Let the Boys in Gray parade in Baltimore
Commemoration of Civil War’s first blood should include all
By Gregg Clemmer
April 14, 2011
This Saturday, the upcoming 150th Anniversary of the Pratt Street Riot will be remembered with what the city of Baltimore is calling "a grand procession." Union re-enactors, fife and drum corps, contemporary military units and representative color guards will "step off" from President Street Station at 11 a.m. and march up Pratt Street to Camden Yards.
On that bloody Friday a century and a half ago, members of the Sixth Massachusetts, on their way to defend Washington, detrained at President Street Station and started up Pratt Street to continue their journey south, only to confront an agitated, pro-secessionist crowd of civilians. Hurling first epithets, then stones, both sides soon resorted to guns. In the aftermath, at least four soldiers and nine civilians lay dead, in what is generally regarded as the first real bloodshed of the Civil War (the deaths at Fort Sumter a week earlier were the result of an accident, not hostilities). This tragedy demands commemoration. Yet, sectional divisiveness haunts us still — uniformed Confederate re-enactors have been banned by Baltimore City officials from Saturday’s grand procession.
To be sure, the case can be made that this exclusion is historically accurate; there were no uniformed Confederate soldiers along Pratt Street on April 19, 1861. But might including the rebels this time around serve a higher purpose?
On Sunday’s op-ed page, Leonard Pitts rightly weighed in on slavery as a primary cause of the war, but he then lost his focus when he equated secession with treason and wrongly vilified the state of South Carolina for hosting a secession ball in December when it was really a small group in the Sons of Confederate Veterans and League of the South.
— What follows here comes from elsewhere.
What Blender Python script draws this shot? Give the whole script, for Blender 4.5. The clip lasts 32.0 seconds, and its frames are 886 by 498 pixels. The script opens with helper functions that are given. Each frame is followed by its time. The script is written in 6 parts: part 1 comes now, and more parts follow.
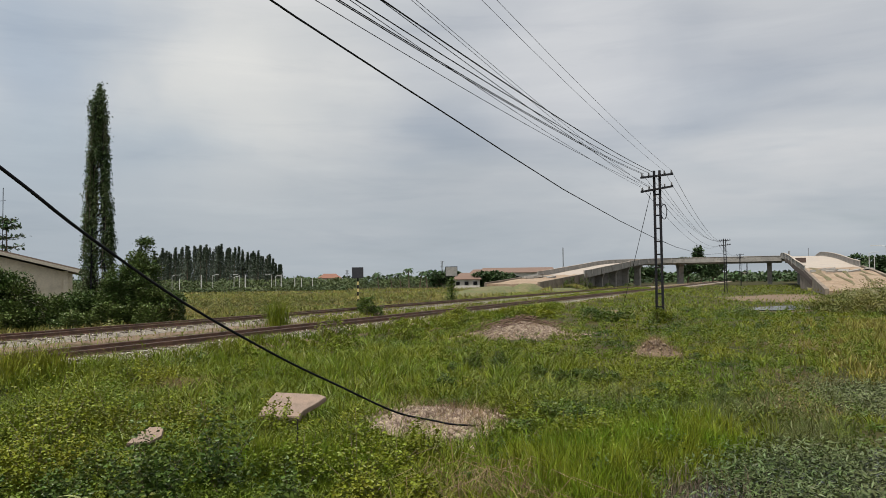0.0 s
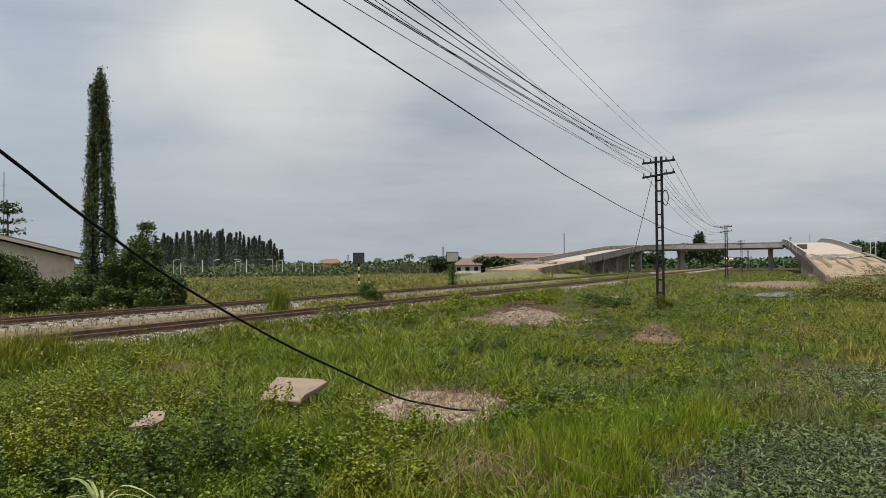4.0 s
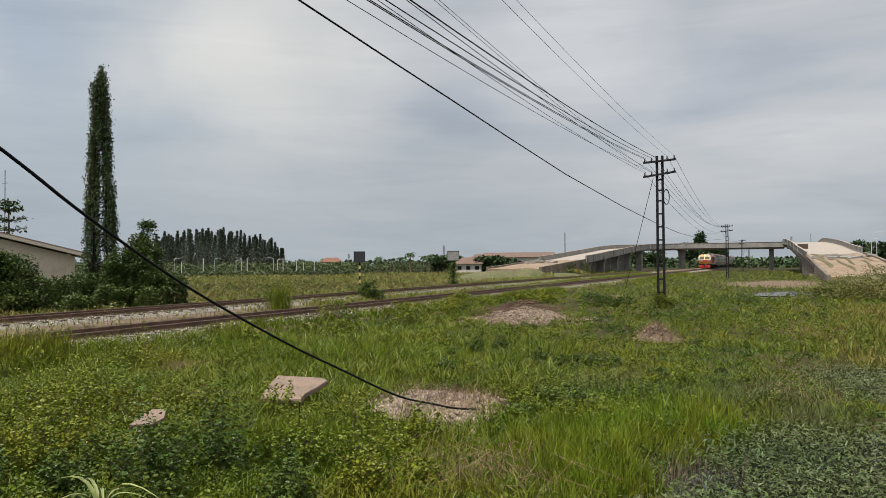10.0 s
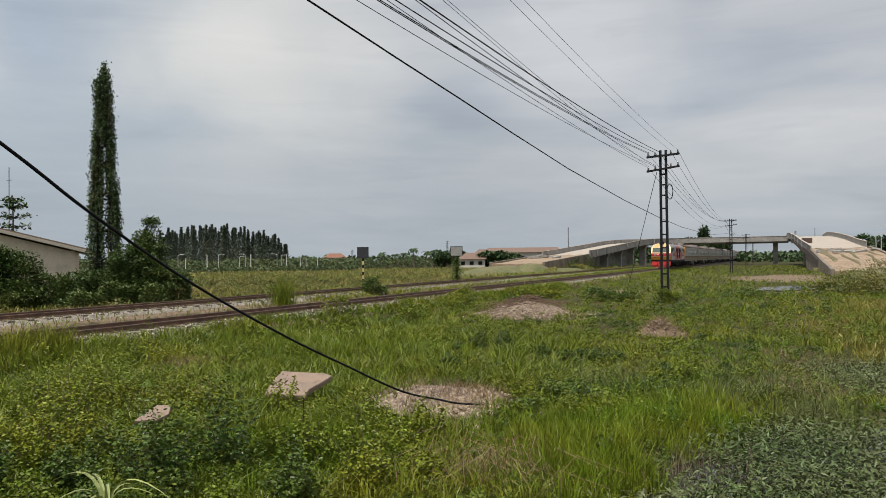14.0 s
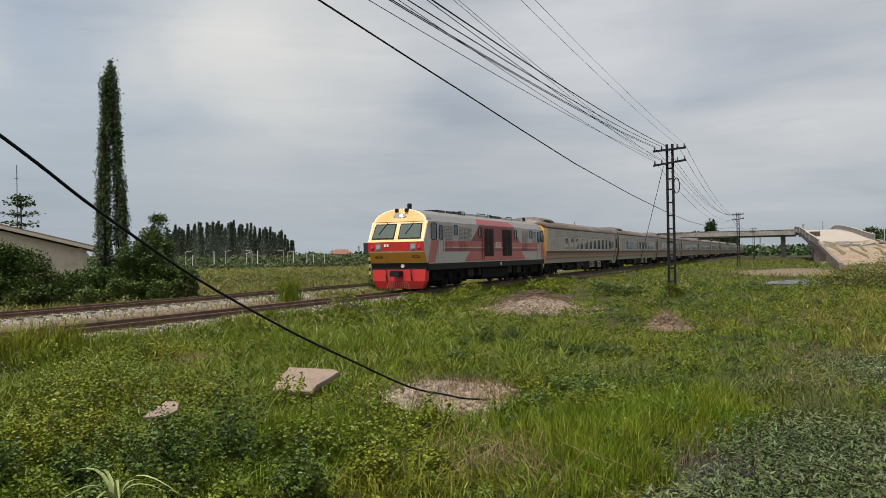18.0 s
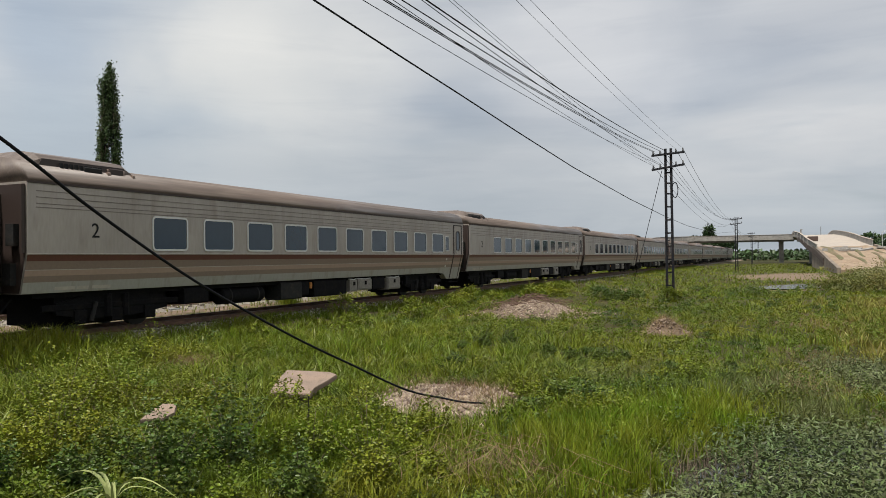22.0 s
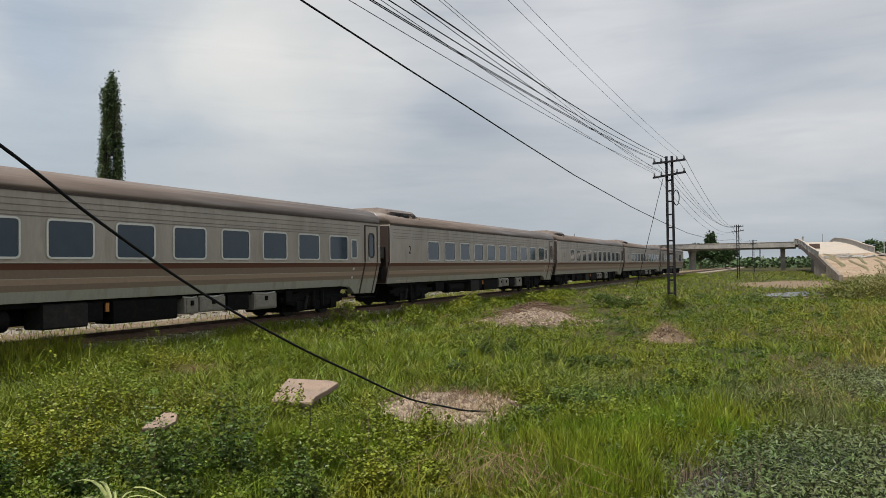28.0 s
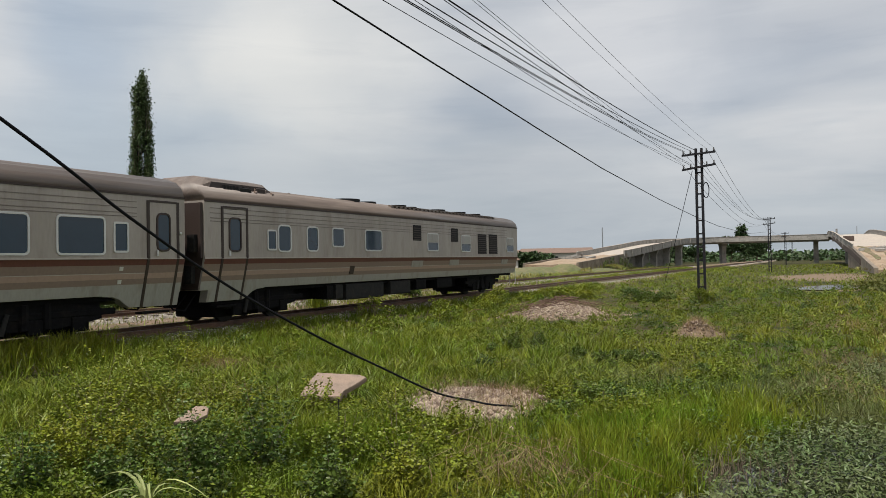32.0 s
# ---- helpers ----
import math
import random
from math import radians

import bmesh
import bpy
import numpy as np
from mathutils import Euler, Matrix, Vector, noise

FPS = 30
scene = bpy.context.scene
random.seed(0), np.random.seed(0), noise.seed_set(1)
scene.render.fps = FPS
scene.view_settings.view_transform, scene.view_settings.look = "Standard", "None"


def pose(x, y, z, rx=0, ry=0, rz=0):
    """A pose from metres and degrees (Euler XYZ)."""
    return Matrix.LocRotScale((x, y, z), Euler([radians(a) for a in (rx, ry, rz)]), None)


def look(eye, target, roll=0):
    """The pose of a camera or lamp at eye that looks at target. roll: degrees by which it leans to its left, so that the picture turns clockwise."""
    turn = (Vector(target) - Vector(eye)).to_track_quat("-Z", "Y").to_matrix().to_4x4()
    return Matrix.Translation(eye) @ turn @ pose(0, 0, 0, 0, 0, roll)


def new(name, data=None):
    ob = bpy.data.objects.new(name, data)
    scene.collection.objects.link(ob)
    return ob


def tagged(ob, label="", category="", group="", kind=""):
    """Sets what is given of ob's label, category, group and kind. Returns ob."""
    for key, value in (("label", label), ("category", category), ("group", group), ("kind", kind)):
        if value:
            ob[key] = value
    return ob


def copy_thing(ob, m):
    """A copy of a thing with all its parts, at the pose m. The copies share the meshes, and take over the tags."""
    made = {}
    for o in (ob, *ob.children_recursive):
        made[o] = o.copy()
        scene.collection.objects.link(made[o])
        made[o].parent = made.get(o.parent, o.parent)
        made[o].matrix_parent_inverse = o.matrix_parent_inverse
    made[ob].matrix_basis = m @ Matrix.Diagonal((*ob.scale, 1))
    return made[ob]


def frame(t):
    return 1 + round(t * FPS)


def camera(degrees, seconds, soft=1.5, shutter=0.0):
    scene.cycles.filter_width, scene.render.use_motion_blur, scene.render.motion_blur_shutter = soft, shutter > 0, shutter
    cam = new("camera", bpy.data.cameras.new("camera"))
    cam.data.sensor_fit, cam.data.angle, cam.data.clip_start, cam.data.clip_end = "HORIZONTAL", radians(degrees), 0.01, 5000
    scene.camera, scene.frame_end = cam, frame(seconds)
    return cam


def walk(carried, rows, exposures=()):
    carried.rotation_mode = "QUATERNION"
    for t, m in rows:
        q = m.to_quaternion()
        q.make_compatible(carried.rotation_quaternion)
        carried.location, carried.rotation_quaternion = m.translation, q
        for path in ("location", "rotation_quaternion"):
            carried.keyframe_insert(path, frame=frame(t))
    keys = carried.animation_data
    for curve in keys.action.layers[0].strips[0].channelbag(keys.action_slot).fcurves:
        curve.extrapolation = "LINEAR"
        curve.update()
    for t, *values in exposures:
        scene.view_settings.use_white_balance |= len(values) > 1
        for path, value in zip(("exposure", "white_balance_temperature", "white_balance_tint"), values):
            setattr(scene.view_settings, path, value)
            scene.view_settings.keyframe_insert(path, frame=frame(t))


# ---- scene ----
# ------------------------------------------------------------ camera
EYE = (0.0, 0.0, 1.54)
cam = camera(61.29, 32.0, soft=0.7)

# seconds, yaw to the left of the track's line, pitch up, lean (degrees)
PATH = [
    (0, 23.67, 2.38, -0.70), (0.5, 23.78, 2.05, -0.70), (1, 23.84, 1.77, -0.65), (1.5, 23.75, 1.54, -0.59), (2, 23.65, 1.43, -0.56),
    (2.5, 23.60, 1.39, -0.54), (3, 23.60, 1.46, -0.55), (3.5, 23.71, 1.43, -0.57), (5.5, 23.87, 0.72, -0.46), (6, 23.93, 0.73, -0.41),
    (6.5, 23.86, 0.80, -0.40), (7, 23.71, 0.86, -0.42), (7.5, 23.72, 0.86, -0.40), (8, 23.82, 0.92, -0.41), (8.5, 23.78, 1.04, -0.47),
    (9, 23.66, 1.20, -0.53), (9.5, 23.66, 1.26, -0.51), (10, 23.82, 1.19, -0.43), (10.5, 23.91, 1.27, -0.33), (11, 23.88, 1.46, -0.33),
    (11.5, 23.84, 1.50, -0.35), (12, 23.84, 1.32, -0.40), (12.5, 23.72, 1.17, -0.48), (13, 23.72, 1.08, -0.57), (13.5, 23.93, 0.97, -0.60),
    (14, 24.08, 0.84, -0.63), (14.5, 24.09, 0.80, -0.69), (16.5, 24.01, 0.53, -0.83), (17, 24.20, 0.49, -0.90), (17.5, 24.41, 0.47, -0.95),
    (18, 24.57, 0.50, -0.93), (18.5, 24.66, 0.55, -0.92), (19, 24.65, 0.61, -0.85), (19.5, 24.50, 0.66, -0.83), (20, 24.42, 0.74, -0.77),
    (20.5, 24.43, 0.70, -0.68), (21, 24.41, 0.70, -0.66), (21.5, 24.43, 0.70, -0.65), (22, 24.44, 0.75, -0.68), (22.5, 24.41, 0.93, -0.68),
    (23, 24.42, 1.01, -0.65), (23.5, 24.42, 1.08, -0.62), (24, 24.40, 1.17, -0.60), (24.5, 24.35, 1.22, -0.62), (25, 24.33, 1.20, -0.66),
    (25.5, 24.35, 1.12, -0.67), (27.5, 24.52, 1.31, -0.79), (28, 24.54, 1.37, -0.79), (28.5, 24.58, 1.32, -0.77), (29, 24.77, 1.11, -0.73),
    (29.5, 24.97, 0.89, -0.70), (30, 25.06, 0.84, -0.70), (30.5, 25.18, 0.82, -0.77), (31, 25.38, 0.87, -0.82), (31.5, 25.65, 1.05, -0.99),
    (32, 26.61, 0.98, -1.05),
]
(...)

Yet what Mr. Pitts really does is to reinforce the unfortunate stereotype of African-Americans being more interested in their originations than their destinations. His typical references to Confederate flags flapping "from truck grills," "pigeon-stained statues of dead rebels," and the obligatory mention of Dixie and the Ku Klux Klan are backward-looking at best — the very practice he condemns in neo-Confederates. Mr. Pitts concludes by warning all to avoid "telling lies of omission about yesterday."
Fair enough. But Mr. Pitts makes no mention of the 99 percent of ex-Confederate veterans who never joined the KKK. Could it be they returned to the Union with higher allegiances — to their God and to America? Were they not primarily concerned with returning to their families after the war to rebuild their farms, businesses, churches and communities? Such citizens looked to the future, and to their sons and daughters who would answer when their country called.
Need an example? We rarely hear of the Army’s 29th Division, the aptly named Blue and Gray Division whose members came from Virginia, Maryland, Delaware and the District of Columbia — and in particular, the 116th Regiment of that Division who in World War II went ashore in the first wave at Omaha Beach on D-Day, suffering frightful losses (Company A was decimated, with 96 percent casualties). Yet it is the 116th that heralds directly from another command — a Confederate command, Thomas Jonathan Jackson’s legendary Stonewall Brigade.
As Baltimore solemnly prepares to commemorate the first blood shed in "the late unpleasantness," most of us do not realize that the city that gave America its national anthem is now uniquely situated to bequeath the nation another gift.
It is not too late to invite the Boys in Gray to join the Boys in Blue for the Grand Procession up Pratt Street on Saturday. Make your own bit of history, Baltimore. Show the world in this moving, poignant example that America is indeed one, commemorating our tragic past but at the same time demonstrating that despite our differences and diversities, we have indeed "bound up the nation’s wounds."